Identification of a N-related shallow acceptor and related EPR center in ZnO: N2 on Zn site

While the deep level of N$_{\rm O}$ makes it unsuitable for p-type doping of ZnO, a shallow level at about 165$\pm40$ meV above the VBM related to N is known to exist in ZnO (Zeuner et al. 2002). Here we show that a N$_2$ molecule on the Zn site behaves as a shallow acceptor. First-principles calculations show that when N$_2$ is placed on a Zn site, two electrons are removed from the $\sigma_g^+$ HOMO. The molecular levels line up with the ZnO band strucure in such a way that the $\sigma_g^+$ level forms a resonance near the VBM. In contrast, for N$_2$ on the O-site, two extra electrons occupy the $\pi_g$ LUMO of the N$_2$ molecule and form a donor level.
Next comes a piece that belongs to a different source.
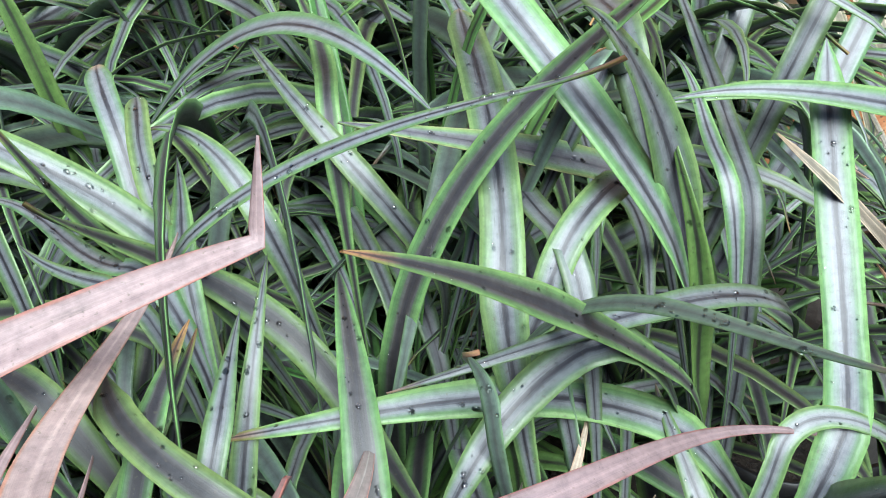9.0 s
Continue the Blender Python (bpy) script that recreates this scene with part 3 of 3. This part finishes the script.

The 0/- transition level of the acceptor is found at $\sim$0.2 eV above the VBM. When singly occupied the defect corresponds to a N$_2^+$ radical. We show that the $g$-factor, calculated within a simple tight-binding model, of this radical agrees better with an observed EPR center by Garces et al. (2003) than the N$_2^-$ radical. The $\sigma_g$ nature of the defect wavefunction for N$_2$ on Zn is consistent with a significant isotropic hyperfine interaction, while the $\pi_g$ character of N$_2$ on O is not. The lower value of $A_{iso}$ compared to the isolated molecule is consistent with the shallow nature of the defect.